> **WHAT YOU WILL DO**
Restate the data word for word and leave the images out.

> **SUPPLIED MATERIAL**
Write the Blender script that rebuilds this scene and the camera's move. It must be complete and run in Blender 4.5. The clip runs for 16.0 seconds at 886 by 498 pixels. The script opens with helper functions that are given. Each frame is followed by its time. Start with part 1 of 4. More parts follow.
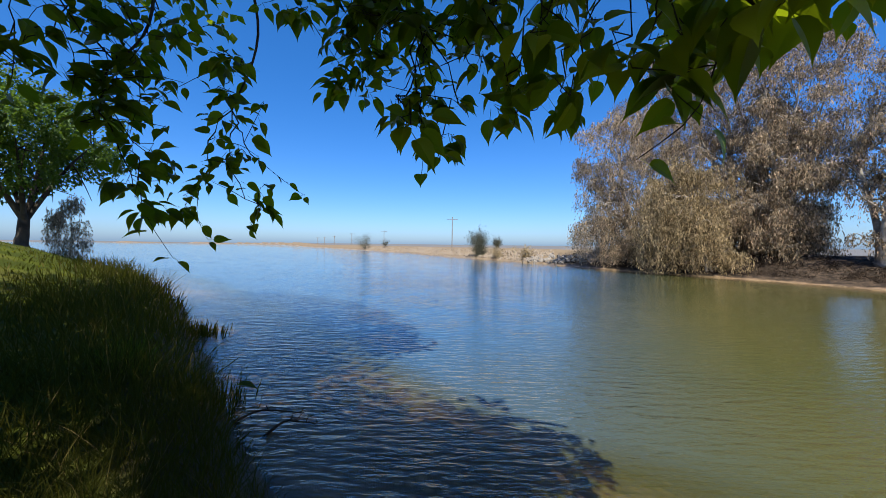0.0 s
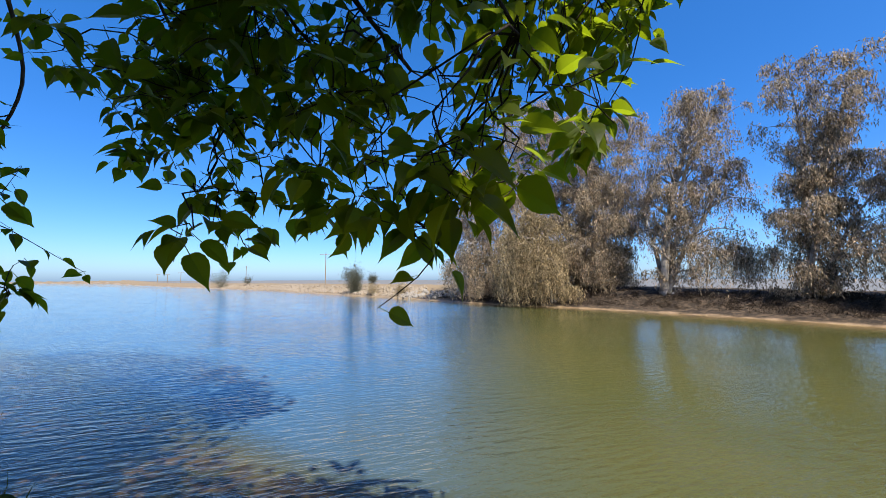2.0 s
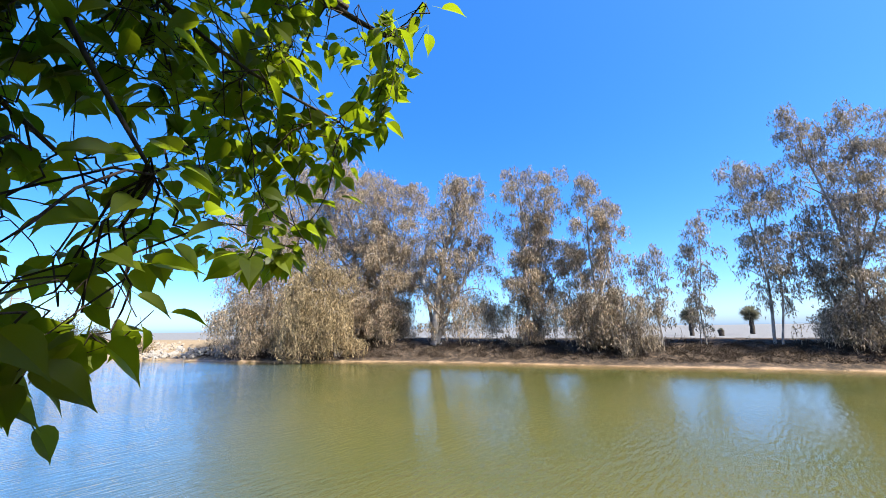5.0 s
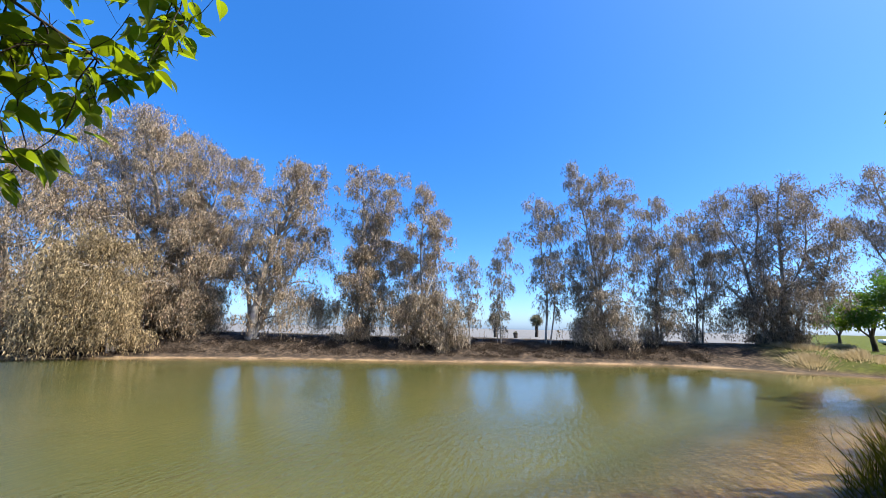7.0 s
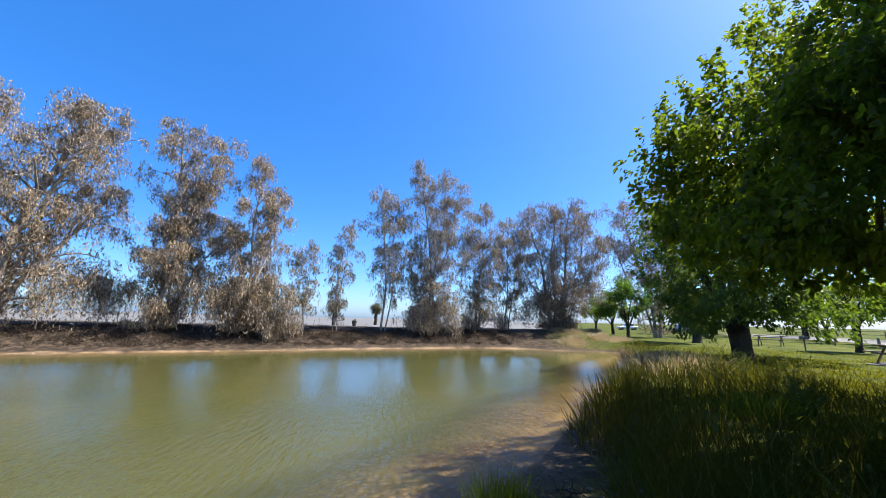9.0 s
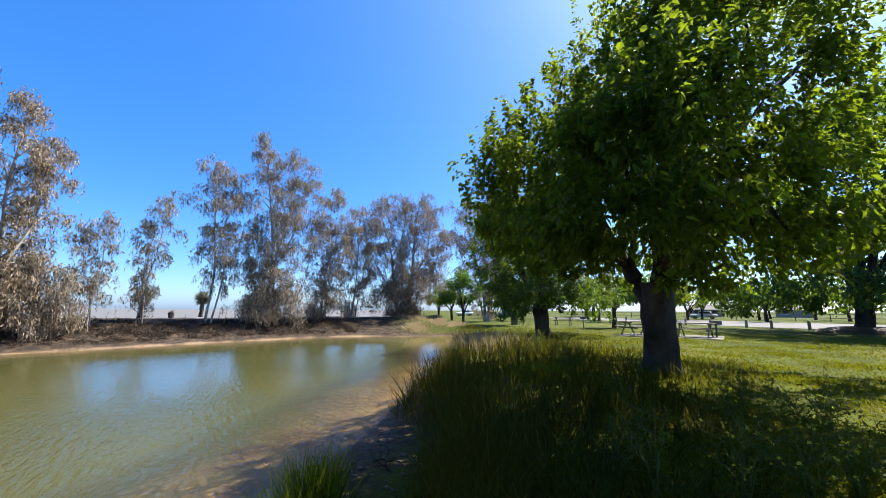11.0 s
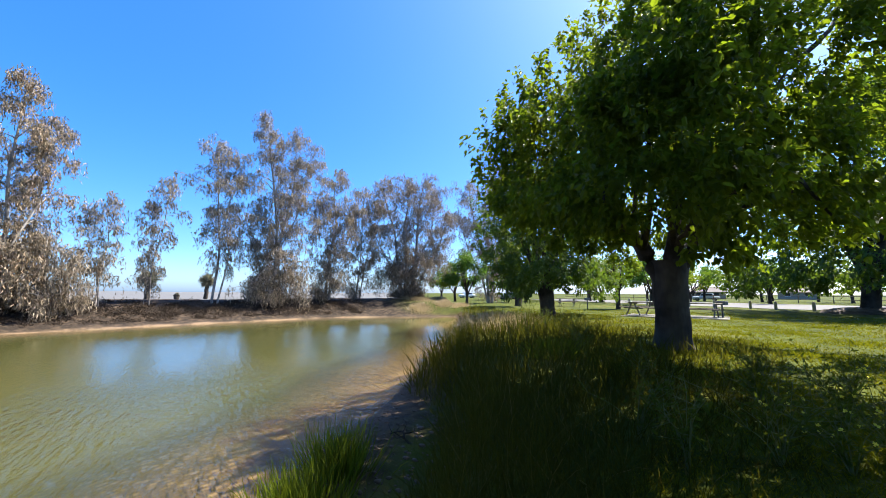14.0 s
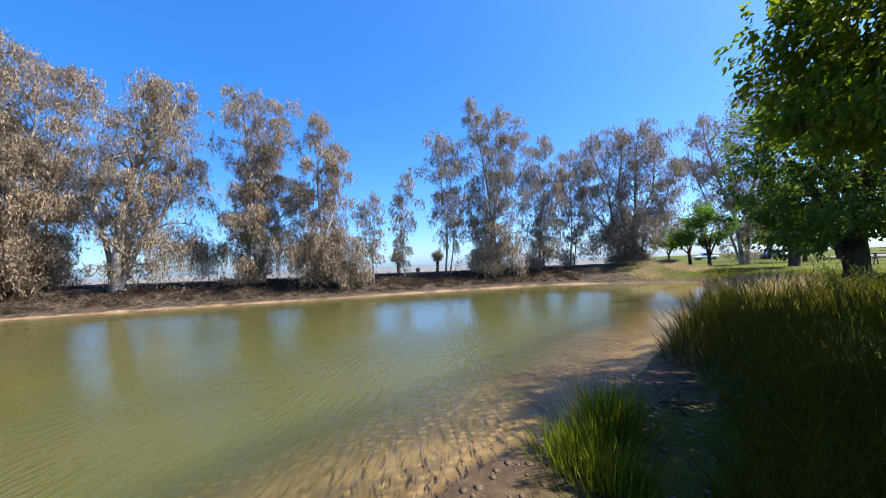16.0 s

> **RESULT FOR THIS EXERCISE**
Write the Blender script that rebuilds this scene and the camera's move. It must be complete and run in Blender 4.5. The clip runs for 16.0 seconds at 886 by 498 pixels. The script opens with helper functions that are given. Each frame is followed by its time. Start with part 1 of 4. More parts follow.
0.0 s
2.0 s
5.0 s
7.0 s
9.0 s
11.0 s
14.0 s
16.0 s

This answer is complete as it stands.